At its meeting, the council heard from boaters who expressed alarm about the 30-day anchoring limit and removal of the illegal mooring buoys.

Cary St Onge of Manalapan said the combination of the two initiatives will be devastating to the boating community.

“Taken together, they will eliminate yachting on Lake Worth,” he said.

He asked for a meeting between town officials and the boating community, including the Palm Beach Sailing Club.

St Onge said he’s sailed the Lake Worth Lagoon since 1989, rents a mooring buoy for his 80-foot yacht and only recently learned the mooring was illegal.

“If the town decides to cut the mooring buoy, I will have no mooring to return to,” he said. “I will be forced to anchor. After 30 days I will be illegally anchored.”

Elie Edmondson, speaking on behalf of the Palm Beach Sailing Club, said the town’s anchoring ordinance will cause the club to lose an estimated 40 to 45 members.
“This would probably destroy the club,” he said.

The non-profit club was established in 1966 and counts about a dozen Palm Beach residents among its members, he said.

Councilman Lew Crampton told the boaters they need to understand the town’s position.

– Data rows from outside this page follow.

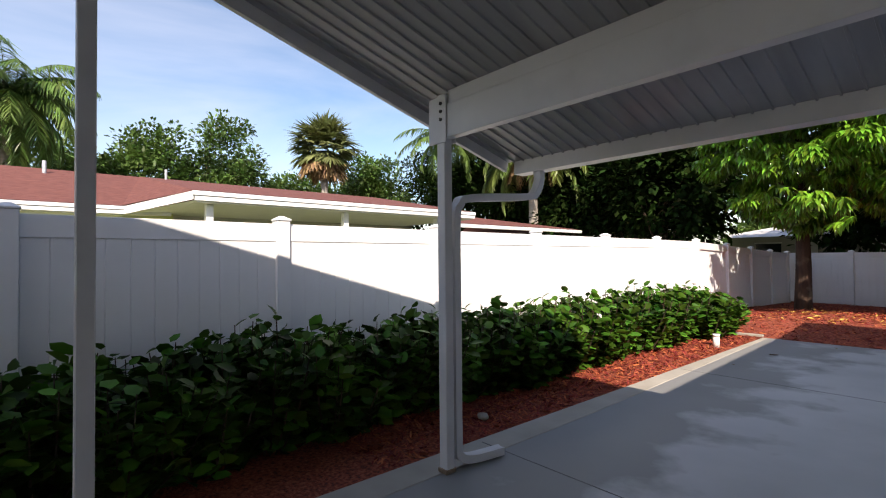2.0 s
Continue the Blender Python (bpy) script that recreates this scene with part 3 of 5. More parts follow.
stick("ridge_rail", (CX + 2.1, RISE_Y, TOP_Z), (CX + 2.1, 8.3, TOP_Z), 0.05, 0.08)
stick("hip_beam", (END_X, CY, CZ), (END_X - 2.1, RISE_Y, TOP_Z), 0.05, 0.08)


def screen(*pts, mat=M_SCREEN):
    bm = bmesh.new()
    bm.faces.new([bm.verts.new(p) for p in pts])
    return part("screen_panel", bm, mat, cage, "charcoal insect screen")


for y0, y1 in ((CY, 10.94), (10.94, 8.78), (8.78, 7.64)):
    for z0, z1 in ((0.05, 0.9), (0.93, CZ)):
        screen((CX, y0, z0), (CX, y1, z0), (CX, y1, z1), (CX, y0, z1))
ends = [CX] + cols + [END_X]
for x0, x1 in zip(ends, ends[1:]):
    for z0, z1 in ((0.05, 0.9), (0.93, CZ)):
        screen((x0, CY, z0), (x1, CY, z0), (x1, CY, z1), (x0, CY, z1))
screen((END_X, CY, 0.05), (END_X, 7.64, 0.05), (END_X, 7.64, CZ), (END_X, CY, CZ))
screen((CX, CY, CZ), (CX + 2.1, RISE_Y, TOP_Z), (CX, RISE_Y, CZ), mat=M_SCREEN_SUNLIT)
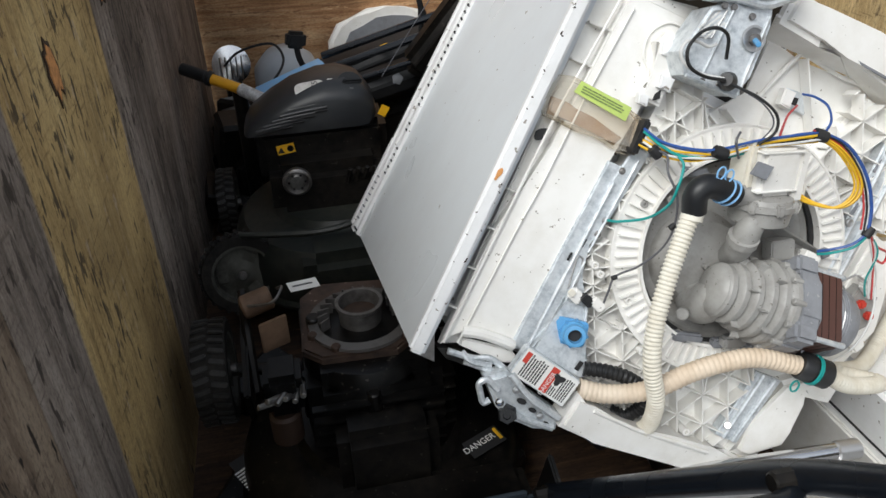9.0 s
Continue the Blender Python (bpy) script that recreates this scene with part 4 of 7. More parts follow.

He pointed to the City of Riviera Beach’s effort to address the derelict vessel problem by establishing three managed mooring fields in the lagoon.

Riviera Beach proposed to set up one of the mooring fields in Palm Beach’s jurisdictional waters – a plan that Palm Beach strongly opposed. The Florida Department of Environmental Protection initially approved, then later denied, Riviera Beach’s application for that field.

“We just dodged a bullet from … Riviera Beach, who were invading our own property to create a mooring field that, in our opinion, would not have been responsibly run,” Crampton said.

Blouin told the boaters that “well-maintained vessels will not be the initial focus of the town’s removal efforts. We are going to focus first on the most egregious.”